As the proctor was getting ready to leave the building, about half an hour after the exam had officially ended, he noticed the delinquent student, still writing as fast as his hand could fly across the page. The proctor was shocked, and in his sternest administrator's voice, he summoned the student to the front desk. The offender lay down his pencil, picked up his blue book, and slowly trundled across the hall.

"You have been writing for a full half hour in excess of the allotted time," said the proctor. "According to university rules, I am compelled to consider your exam invalid."

The student drew himself up to his fullest height, looked the proctor squarely in the eye, and said in outrage. "Do you have any idea who I am?"

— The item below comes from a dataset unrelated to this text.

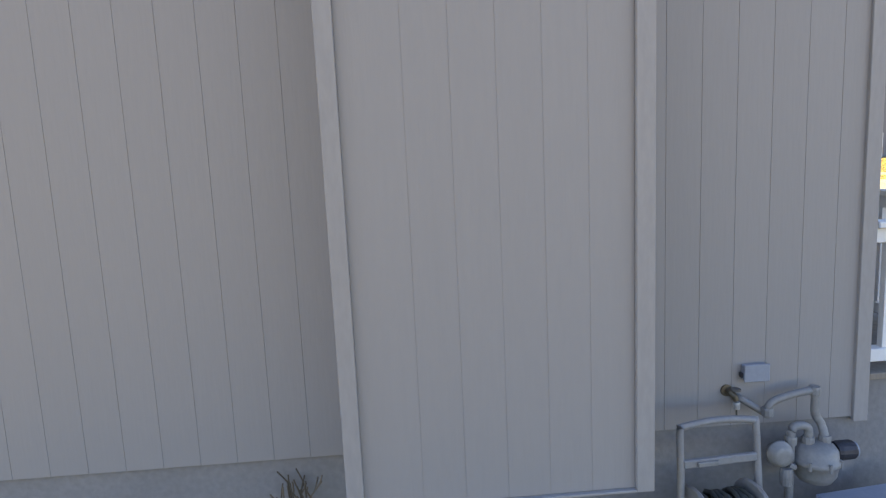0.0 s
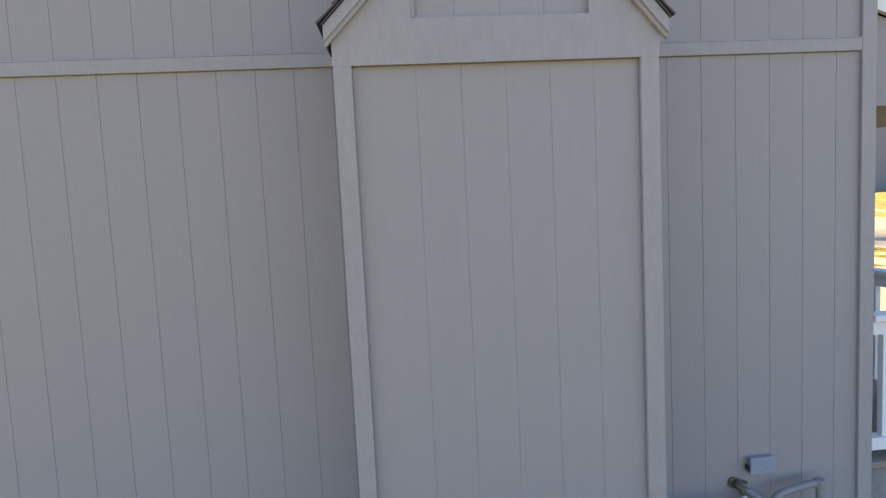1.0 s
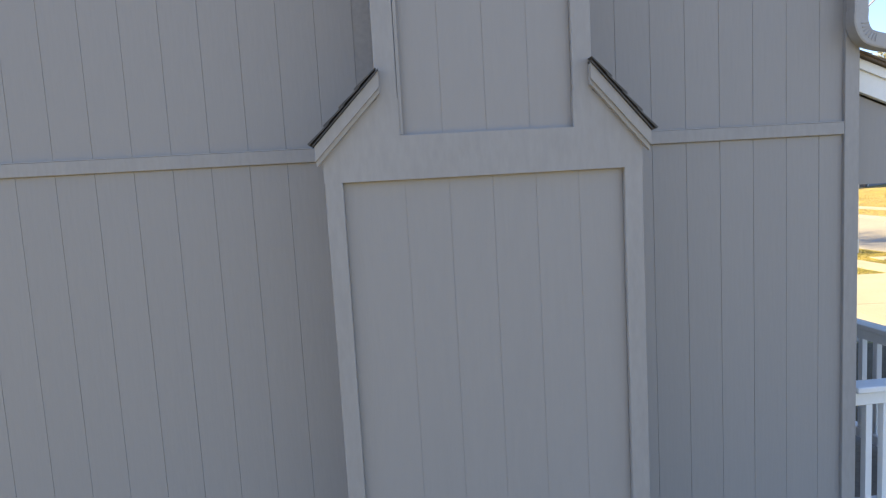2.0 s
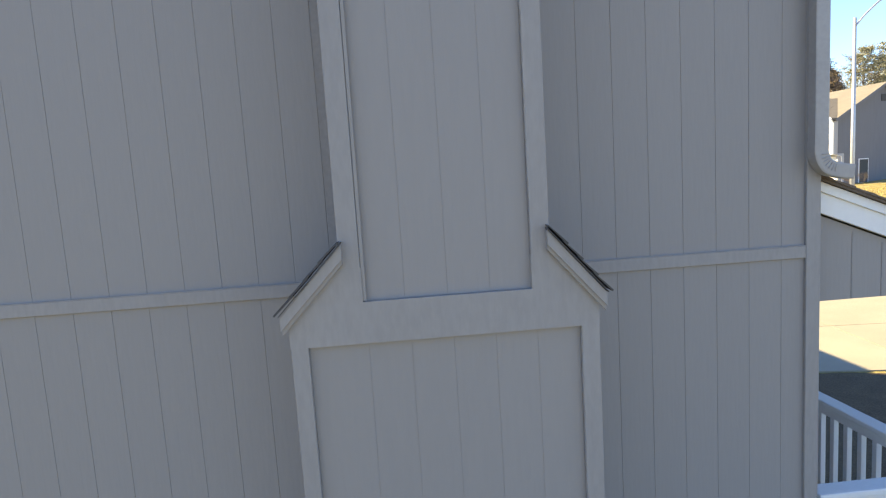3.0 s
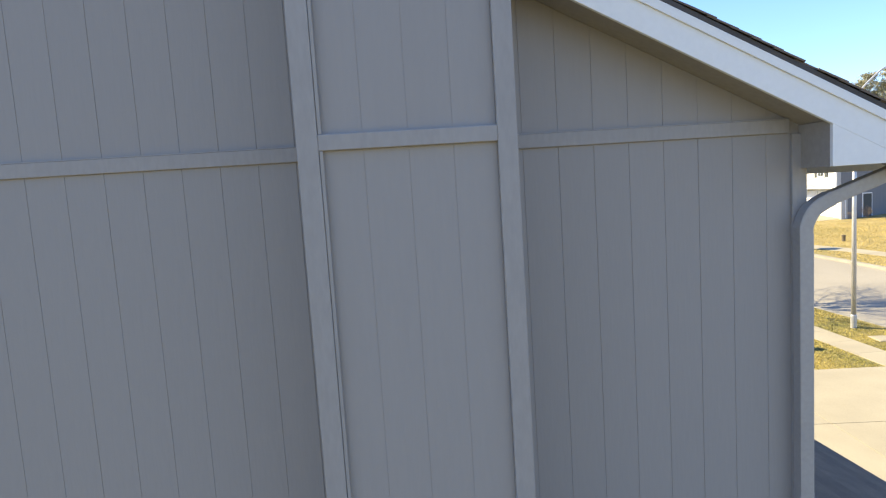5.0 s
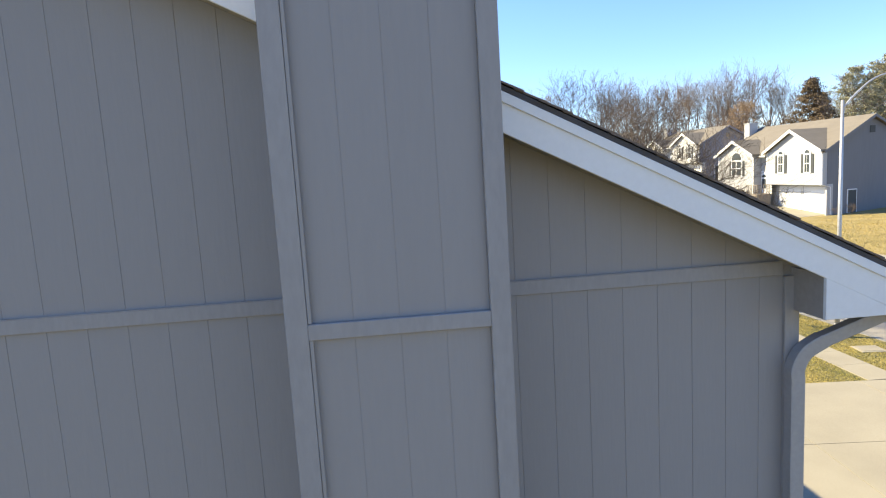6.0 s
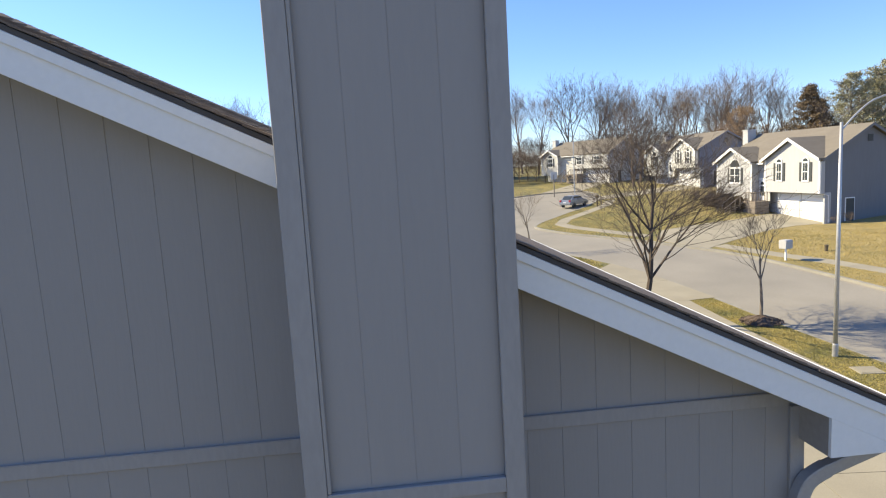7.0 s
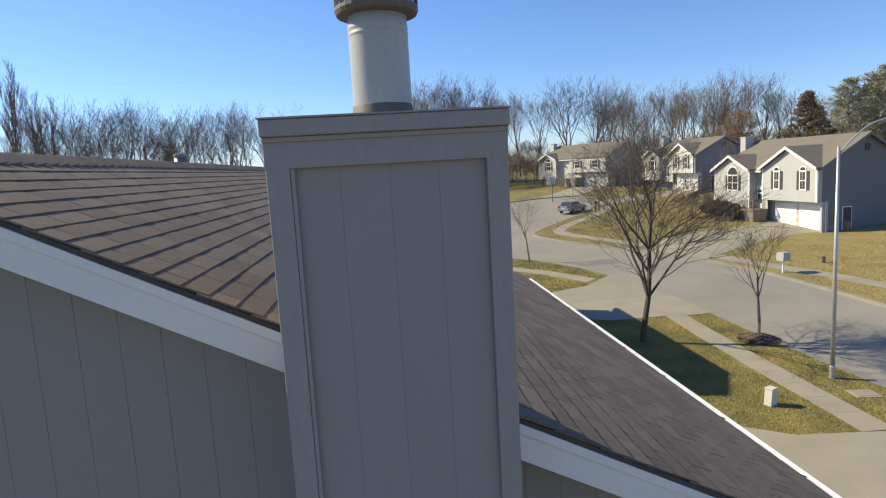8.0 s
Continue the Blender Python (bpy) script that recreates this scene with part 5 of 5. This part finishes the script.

"Why, no," said the proctor, surprised.

"Good," said the student, and he ran over to the huge pile of exams on the front desk, threw his blue-book into the middle of the mess, and dashed out of the room.

***

One reading period, four pre-med roommates found their organic chemistry final approaching faster than they might ideally have wished. The day before the exam, they realized that their hopes for success on the test were dim at best. And their hopes of admission into medical school, which in turn, of course, had immeasurable influence on their hopes for fiscally rewarding adult lives were fading before their eyes. Calculating realistically, they determined that what they really needed was another solid 48 hours to study for the exam, which unfortunately was scheduled in approximately 23.

The quartet decided to take drastic action. Off they went to a neighborhood car-rental agency, where they engaged a car for the next two days. They all piled in and drove a couple of hours' distance from Cambridge--far enough away so that no one they knew would be likely to stumble upon them. For the next day and a half, they locked themselves into a motel room, and crammed intensively for their organic final.

On the day after the scheduled exam date, they were all confident they had mastered the course material, and they returned back to school. When they had returned the car, the four walked over to their chemistry professor's office in Mallinckrodt Hall. They found him at his desk, grading exams.